3月1日(金) 広島市中区基町にある広島市映像文化ライブラリーで鈴木清順監督の「探偵事務所23 くたばれ悪党ども」を観る。

広島市中区基町にある広島市映像文化ライブラリーで鈴木清順監督の「探偵事務所23 くたばれ悪党ども」を観る。


1963年(昭和38年) 日活 88分 カラー 35mm

監督:鈴木清順

出演:宍戸錠、笹森礼子、川地民夫、金子信雄


今月の広島市映像文化ライブラリーは鈴木清順監督特集をする。日活を代表する監督らしく、この劇場で東宝や松竹の映画を観たことはあるが、日活は記憶にない。観たことはあるのかもしれないが、制作会社を気にしていなかった。

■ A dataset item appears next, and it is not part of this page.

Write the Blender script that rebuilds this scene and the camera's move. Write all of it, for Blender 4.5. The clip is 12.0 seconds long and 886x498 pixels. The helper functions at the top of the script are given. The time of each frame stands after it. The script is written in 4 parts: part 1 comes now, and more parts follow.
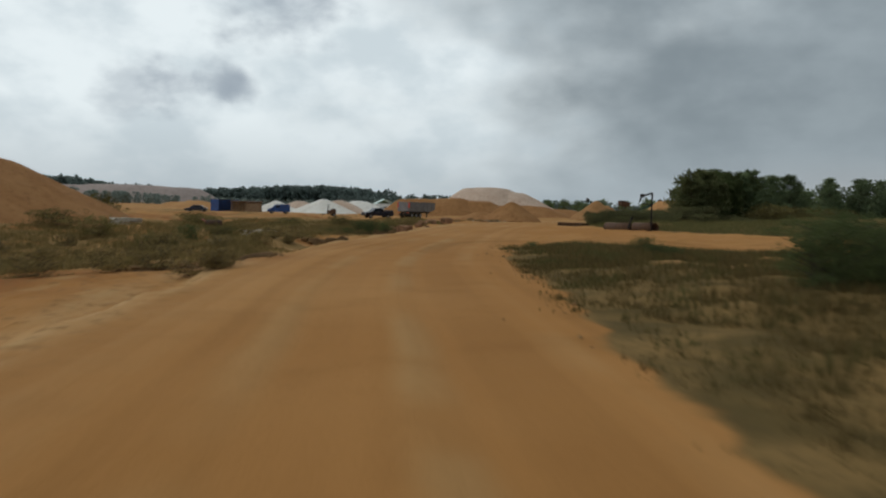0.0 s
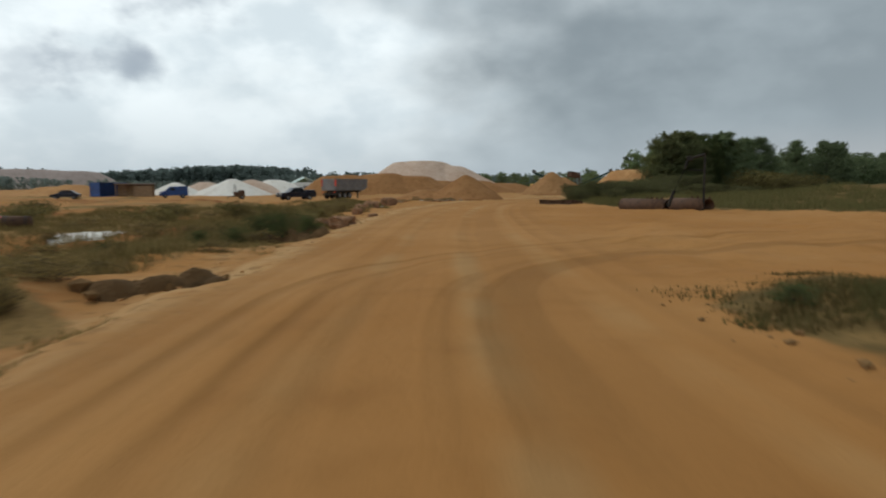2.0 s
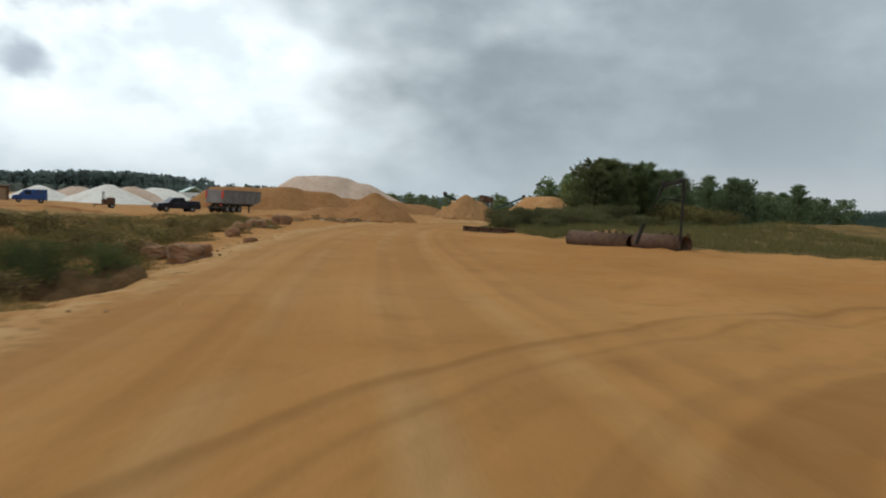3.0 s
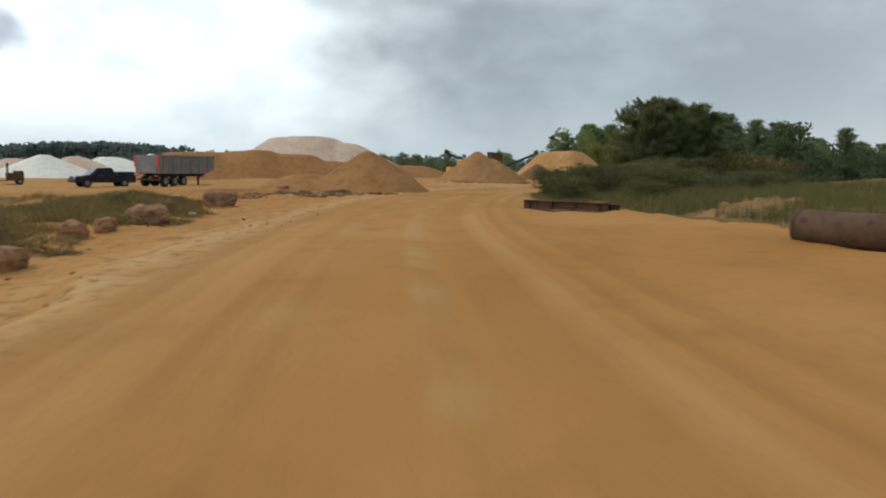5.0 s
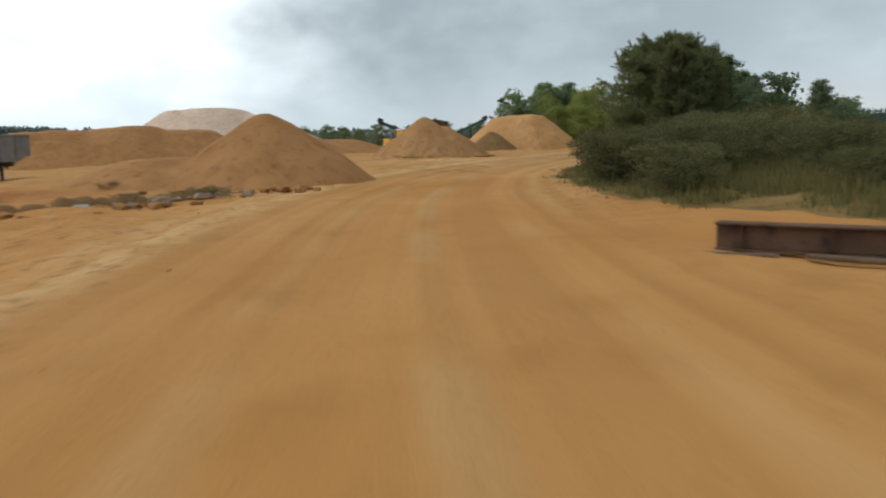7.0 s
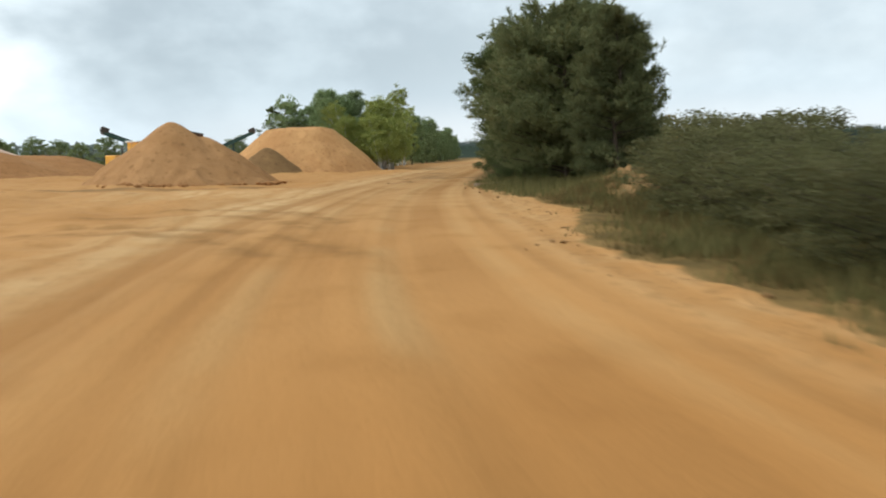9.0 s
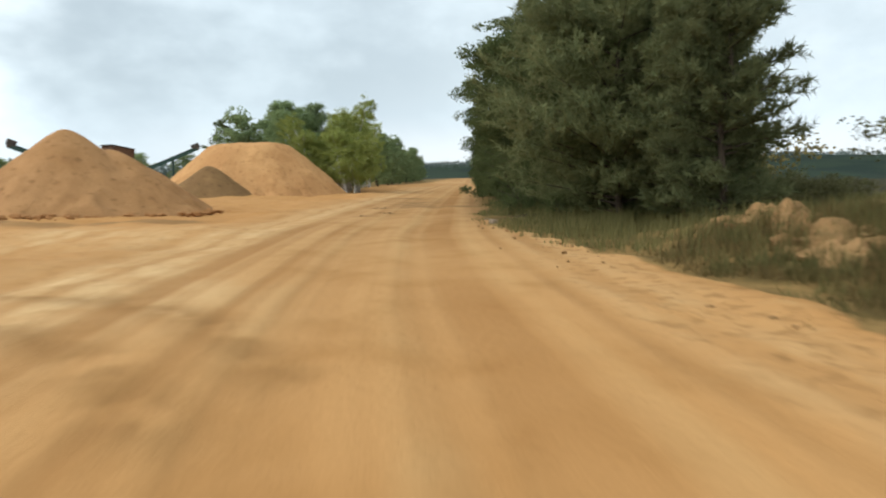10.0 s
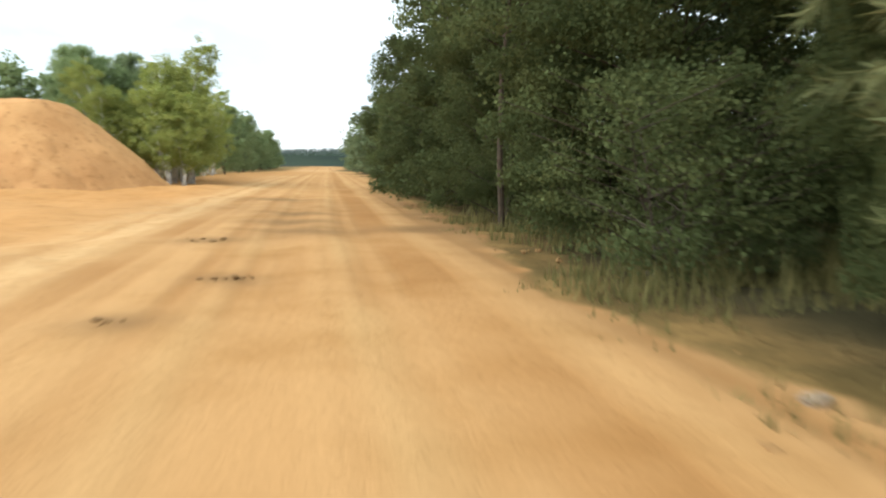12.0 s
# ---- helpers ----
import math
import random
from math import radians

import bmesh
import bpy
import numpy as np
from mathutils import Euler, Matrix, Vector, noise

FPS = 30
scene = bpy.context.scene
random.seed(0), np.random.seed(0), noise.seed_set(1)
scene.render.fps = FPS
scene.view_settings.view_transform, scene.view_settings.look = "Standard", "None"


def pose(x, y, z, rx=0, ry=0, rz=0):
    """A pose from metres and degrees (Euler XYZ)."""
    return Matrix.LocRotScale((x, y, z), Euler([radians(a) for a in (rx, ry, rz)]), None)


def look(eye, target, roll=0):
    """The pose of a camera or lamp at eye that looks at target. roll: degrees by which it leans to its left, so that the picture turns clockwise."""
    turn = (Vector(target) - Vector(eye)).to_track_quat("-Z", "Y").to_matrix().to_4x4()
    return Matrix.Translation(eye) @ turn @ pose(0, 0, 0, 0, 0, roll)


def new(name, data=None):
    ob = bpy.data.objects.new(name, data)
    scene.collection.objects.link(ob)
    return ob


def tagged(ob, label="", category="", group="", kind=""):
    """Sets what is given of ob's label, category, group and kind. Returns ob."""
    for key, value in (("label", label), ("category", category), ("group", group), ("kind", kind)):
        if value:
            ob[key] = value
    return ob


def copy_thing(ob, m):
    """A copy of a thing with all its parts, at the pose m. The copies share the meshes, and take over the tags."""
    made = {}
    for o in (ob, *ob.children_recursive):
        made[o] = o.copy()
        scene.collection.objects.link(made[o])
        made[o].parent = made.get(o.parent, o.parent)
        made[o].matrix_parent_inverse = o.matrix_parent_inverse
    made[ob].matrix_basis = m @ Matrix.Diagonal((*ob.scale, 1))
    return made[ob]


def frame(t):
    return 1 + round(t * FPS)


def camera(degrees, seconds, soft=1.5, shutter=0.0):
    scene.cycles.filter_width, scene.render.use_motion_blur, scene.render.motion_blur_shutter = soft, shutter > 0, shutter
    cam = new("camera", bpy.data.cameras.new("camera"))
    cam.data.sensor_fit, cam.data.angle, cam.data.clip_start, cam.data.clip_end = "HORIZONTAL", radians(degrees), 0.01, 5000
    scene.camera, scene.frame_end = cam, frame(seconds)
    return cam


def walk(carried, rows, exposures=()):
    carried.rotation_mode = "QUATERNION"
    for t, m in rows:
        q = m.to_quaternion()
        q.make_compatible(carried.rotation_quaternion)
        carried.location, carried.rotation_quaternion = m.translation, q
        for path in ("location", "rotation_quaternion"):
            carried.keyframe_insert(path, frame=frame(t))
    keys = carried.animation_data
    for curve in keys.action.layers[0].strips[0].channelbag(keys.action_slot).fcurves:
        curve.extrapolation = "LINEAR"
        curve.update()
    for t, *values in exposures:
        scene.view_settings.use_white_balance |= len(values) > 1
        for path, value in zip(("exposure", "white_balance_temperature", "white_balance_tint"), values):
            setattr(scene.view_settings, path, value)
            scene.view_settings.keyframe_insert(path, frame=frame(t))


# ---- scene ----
# ---- camera and its walk ----
cam = camera(62.67, 12.0, soft=2.0, shutter=0.4)
PATH = [
    (0, 6.603, 17.789, 1.588, -3.182, -1.659, 1.911),
    (0.5, 5.796, 23.621, 1.571, -1.233, -1.023, 1.720),
    (1, 5.091, 29.193, 1.558, -2.601, -1.159, 1.548),
    (1.5, 4.401, 34.602, 1.603, -3.264, 2.005, 0.134),
    (2, 4.024, 39.857, 1.573, -4.951, -0.017, -4.251),
    (2.5, 4.146, 45.203, 1.585, -2.103, -2.260, -8.454),
    (3, 4.704, 50.674, 1.569, -3.162, -2.798, -11.763),
    (4.8, 6.554, 70.694, 1.658, -6.22, -0.97, -11.95),
    (5, 6.799, 72.835, 1.661, -6.268, -0.788, -12.659),
    (5.5, 7.494, 78.095, 1.627, -5.685, -0.162, -12.534),
    (6, 8.239, 83.455, 1.674, -7.491, 0.219, -14.596),
    (6.5, 9.231, 88.957, 1.651, -6.774, 0.816, -16.120),
    (7, 10.481, 94.601, 1.571, -8.448, 1.343, -18.374),
    (7.5, 11.572, 100.228, 1.586, -7.267, 1.549, -24.027),
    (7.7, 12.094, 102.587, 1.589, -8.2, 1.57, -27.1),
    (9.3, 19.188, 121.979, 1.596, -7.05, 0.6, -37.8),
    (9.5, 20.405, 124.103, 1.599, -6.884, 0.447, -37.438),
    (10, 23.665, 129.058, 1.694, -5.643, 0.156, -40.569),
    (10.5, 27.004, 134.296, 1.629, -7.115, -0.247, -43.759),
    (11, 30.553, 139.361, 1.571, -7.164, -0.393, -47.236),
    (11.5, 34.496, 144.226, 1.442, -6.947, 0.130, -47.518),
    (12, 38.290, 148.746, 1.549, -6.370, -1.126, -51.820),
]
EXPOSURES = [(t, stops, 6250, 8) for t, stops in ((0.0, -0.85), (1.5, -0.75), (3.0, -0.42), (5.0, -0.25), (5.5, -0.3), (6.0, -0.05), (6.5, -0.08), (7.0, -0.12), (7.5, 0.14), (9.5, 0.4), (11.0, 0.65), (11.5, 0.75), (12.0, 1.15))]
walk(cam, [(t, pose(x, y, z, 90 + p, r, w)) for t, x, y, z, p, r, w in PATH], EXPOSURES)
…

自分にとって古い映画を観るのは、親類のおじさんの昔の写真を観るようで、「ビルマの竪琴」の三國連太郎で「釣りバカ日誌」とは違った端正な顔立ちに驚き、この映画で宍戸開のお父さんの若き姿に、アクのあるイメージと、名前が想起させる精力の強い脂ぎった顔があった。


冒頭からロックかジャズかわからないにぎやかな音楽が流れ、黒人男性が登場して意表を突かれるが、それからはごろつきという言葉どおりの昔の日本人のヤクザかチンピラが大勢で拳銃から火を吹きまくり、落ち葉を払うように派手に倒れ、取引現場での凄惨である場所で、ペプシコーラの瓶を大量に載せた車が走り、コーラの瓶が弾丸に撃ち抜かれていくつも割れ、火花が散り、液体がぼとぼと溢れて、笑いがとまらない。なぜこんな車に載って銃撃戦をするのか。冠婚葬祭など、笑ってはいけない場面はいくらでもあるが、映画館では仮に笑ってはいけない場面があっても、声を出さずに笑うならば許されるだろう。

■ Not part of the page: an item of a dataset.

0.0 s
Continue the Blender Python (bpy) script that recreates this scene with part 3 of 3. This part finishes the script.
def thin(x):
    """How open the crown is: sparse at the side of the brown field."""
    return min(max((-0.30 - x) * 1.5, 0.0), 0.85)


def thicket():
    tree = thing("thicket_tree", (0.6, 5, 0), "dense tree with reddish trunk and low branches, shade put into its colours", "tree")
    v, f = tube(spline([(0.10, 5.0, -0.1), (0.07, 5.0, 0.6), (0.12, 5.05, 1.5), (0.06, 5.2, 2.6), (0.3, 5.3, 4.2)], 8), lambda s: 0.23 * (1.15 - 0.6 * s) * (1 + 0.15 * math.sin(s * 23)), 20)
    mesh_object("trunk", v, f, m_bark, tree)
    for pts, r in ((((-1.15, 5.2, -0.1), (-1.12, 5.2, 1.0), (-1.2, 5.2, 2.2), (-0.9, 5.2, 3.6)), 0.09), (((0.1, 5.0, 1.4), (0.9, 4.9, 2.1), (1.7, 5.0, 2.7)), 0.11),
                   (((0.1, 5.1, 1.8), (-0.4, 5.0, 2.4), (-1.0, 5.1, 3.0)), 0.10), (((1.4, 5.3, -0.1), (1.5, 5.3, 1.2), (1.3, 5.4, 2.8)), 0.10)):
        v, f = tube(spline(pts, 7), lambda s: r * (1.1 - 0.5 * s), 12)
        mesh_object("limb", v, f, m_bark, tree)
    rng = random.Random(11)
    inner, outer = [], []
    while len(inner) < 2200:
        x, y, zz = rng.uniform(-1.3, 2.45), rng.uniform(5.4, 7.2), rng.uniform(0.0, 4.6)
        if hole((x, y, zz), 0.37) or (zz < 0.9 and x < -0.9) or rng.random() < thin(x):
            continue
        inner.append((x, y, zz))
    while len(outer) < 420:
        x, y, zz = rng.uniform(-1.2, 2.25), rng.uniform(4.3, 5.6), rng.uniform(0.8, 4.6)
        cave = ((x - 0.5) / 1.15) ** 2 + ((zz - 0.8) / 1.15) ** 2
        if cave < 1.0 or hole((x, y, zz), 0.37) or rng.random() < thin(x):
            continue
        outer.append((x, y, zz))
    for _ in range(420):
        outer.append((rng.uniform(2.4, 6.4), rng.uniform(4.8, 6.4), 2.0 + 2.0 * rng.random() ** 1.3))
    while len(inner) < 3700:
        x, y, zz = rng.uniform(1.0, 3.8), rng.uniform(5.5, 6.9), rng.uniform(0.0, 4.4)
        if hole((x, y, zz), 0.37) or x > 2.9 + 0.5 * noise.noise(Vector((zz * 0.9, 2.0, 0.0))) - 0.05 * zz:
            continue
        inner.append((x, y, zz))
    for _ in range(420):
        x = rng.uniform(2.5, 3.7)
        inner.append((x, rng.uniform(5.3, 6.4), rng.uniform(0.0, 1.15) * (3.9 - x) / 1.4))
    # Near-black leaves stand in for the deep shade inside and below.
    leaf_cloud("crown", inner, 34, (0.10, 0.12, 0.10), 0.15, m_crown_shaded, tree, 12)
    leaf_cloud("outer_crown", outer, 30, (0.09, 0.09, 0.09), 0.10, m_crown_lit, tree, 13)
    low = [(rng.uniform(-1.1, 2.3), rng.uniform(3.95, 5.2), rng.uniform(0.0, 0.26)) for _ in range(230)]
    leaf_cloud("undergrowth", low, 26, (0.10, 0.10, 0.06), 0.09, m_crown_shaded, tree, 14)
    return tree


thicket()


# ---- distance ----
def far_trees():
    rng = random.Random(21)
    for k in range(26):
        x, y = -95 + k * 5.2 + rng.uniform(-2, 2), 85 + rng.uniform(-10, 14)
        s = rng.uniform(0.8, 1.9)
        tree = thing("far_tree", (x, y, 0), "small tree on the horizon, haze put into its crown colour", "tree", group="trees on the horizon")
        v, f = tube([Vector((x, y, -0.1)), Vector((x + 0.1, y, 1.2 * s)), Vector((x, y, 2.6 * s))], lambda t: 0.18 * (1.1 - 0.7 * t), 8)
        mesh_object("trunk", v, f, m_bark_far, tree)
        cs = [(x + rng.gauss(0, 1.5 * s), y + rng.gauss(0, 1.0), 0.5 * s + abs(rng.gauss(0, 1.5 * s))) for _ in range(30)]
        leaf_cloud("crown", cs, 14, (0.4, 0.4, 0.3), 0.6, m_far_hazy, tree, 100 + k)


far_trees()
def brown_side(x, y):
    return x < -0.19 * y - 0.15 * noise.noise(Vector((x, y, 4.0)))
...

そして、金管楽器の流れるジャジーな音楽と、燃える激しい赤いフォントによる「くたばれ悪党ども」という、すでに沢山くたばったに違いないはずなのに、くたばり足らないことを予期させるタイトルコールで、始まったばかりなのに、とどめを射されたと思ってしまった。それほど意表を突かれる冒頭の大仰な銃撃戦だった。


ふぐのような頬と額に皺の寄せた宍戸錠が、ダンディな、野暮でありながらスマートな役を演じるも、なぜか三枚目に見えてしまう。古典音楽の作曲家のくるくる巻きの髪型を見て、おかしさを覚えるも、当時はその型が流行であったことは確かであるのと似たように、頬のふくれっ面が刑事ものの映画やドラマのスタンダードで、格好の良い型だったのかもしれない。しかし、自分の趣味に合わない。フランス映画のダンディな映像や、アメリカ映画の陽気なスマートさにはほど遠い。

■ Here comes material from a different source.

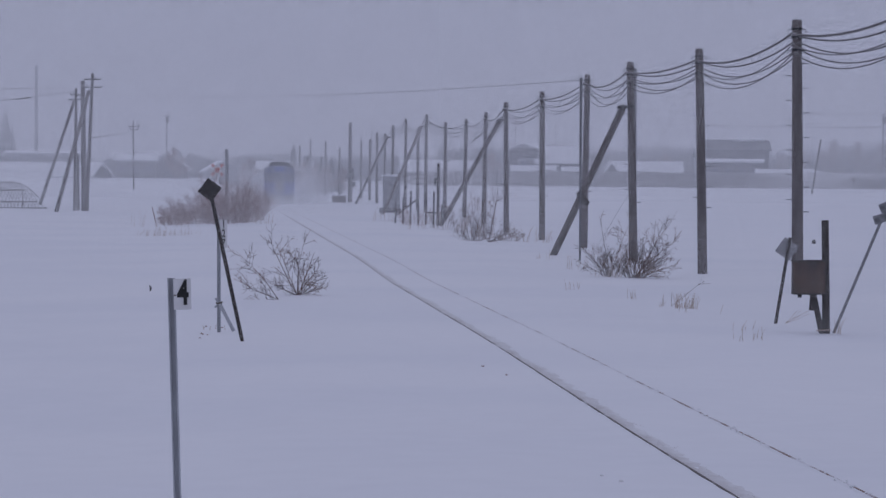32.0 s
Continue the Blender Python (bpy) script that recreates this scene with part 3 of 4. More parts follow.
def left_poles():
    z = ground_z(-26, Y) - 0.1
    pole_thing("telegraph_pole", "grey wooden telegraph pole with crossarms in the snow field", (-26.22, Y, z), (-25.80, Y, 10.28), 0.15, 0.11, POLE_WOOD, "field poles", 0, 0.3, False)
    pole_thing("telegraph_pole", "thick grey wooden telegraph pole in the snow field", (-26.6, Y + 2, z), (-26.75, Y + 2, 9.75), 0.20, 0.17, POLE_WOOD, "field poles", 0, 0.3, False)
    pole_thing("telegraph_pole", "grey wooden telegraph pole in the snow field", (-27.4, Y + 3, z), (-27.35, Y + 3, 9.2), 0.13, 0.10, POLE_WOOD, "field poles", 0, 0.3, False)
    pole_thing("telegraph_pole", "thin grey wooden pole in the snow field", (-27.45, Y + 6, z), (-27.5, Y + 6, 4.2), 0.10, 0.08, POLE_WOOD, "field poles", 0, 0.3, False)
    for x, y, zz, w in ((-25.80, Y, 9.80, 0.62), (-25.85, Y, 9.22, 0.80), (-27.30, Y + 3, 8.35, 0.62), (-27.33, Y + 3, 8.72, 0.45)):
        arm = thing("crossarm", Matrix(), "grey crossarm with small insulators on a field pole", "crossarm", "crossarms")
        part("beam", bar(bmesh.new(), (x - w, y - 0.16, zz), (x + w, y - 0.16, zz + 0.01), 0.09, 0.09), POLE_WOOD, arm)
        for k in (-0.9, -0.4, 0.4, 0.9):
            part("insulator", tube(bmesh.new(), [(x + k * w, y - 0.16, zz + 0.04), (x + k * w, y - 0.16, zz + 0.10), (x + k * w, y - 0.16, zz + 0.19)], [0.03, 0.055, 0.035], 8), WHITE_PLATE, arm, "white porcelain insulator")
    for foot, head, r in (((-33.3, Y + 31, 0.2), (-27.45, Y + 2.8, 8.3), 0.14), ((-27.9, Y - 5, 0.0), (-26.05, Y - 0.2, 8.95), 0.15)):
        st = thing("pole_strut", Matrix(), "slanting grey wooden strut propping a field pole", "utility pole", "struts of the poles")
        part("shaft", tube(bmesh.new(), [foot, head], [r, r * 0.9], 12), POLE_WOOD, st, "", True)
    lamp = pole_thing("telegraph_pole", "thin grey pole with two crossarms in the snow field", (-32.3, 360, ground_z(-32, 360)), (-32.4, 360, 8.4), 0.08, 0.05, POLE_WOOD, "far thin poles", 0, 0.3, False)
    for dz, half in ((6.75, 0.62), (6.40, 0.45)):
        part("crossarm", bar(bmesh.new(), (-half, -0.1, dz), (half, -0.1, dz), 0.10, 0.1), POLE_WOOD, lamp)
        for k in (-0.9, 0.9):
            part("insulator", tube(bmesh.new(), [(k * half, -0.1, dz + 0.05), (k * half, -0.1, dz + 0.22)], 0.06, 7), PLAIN_STEEL, lamp)
    wire([(-25.9, Y, 5.45), (-32.4, 360, 7.1)], 0.03, "straight wire between two field poles", 0.0)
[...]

大袈裟で、やや強引な物語の運びに対しての無神経なほどの叙情性の欠如などを指摘するのではなく、昔を知らない自分は、先月に観たソ連の映画で違う星を認識するように、両親が青春を過ごしたであろうチン電の風景や、オート三輪が走る町並みを眺めていた。ただし、こち亀で知ったオート三輪の実際に走る映像には、解体屋のトラックが積むよりも多くのごろつきを満載していて、瓦礫や銅線が宙にはみ出るのではなく、刀やライフルが突き出るという物騒なイソギンチャクのような体だった。今の時代にこんな演出は存在できないだろうから、許容範囲のおおらかな時代だったのだろう。


好みを抜きにして、昔の映画には自分の知らない景色と、古い役者が存在しており、それだけで観ものとして成り立ってしまう。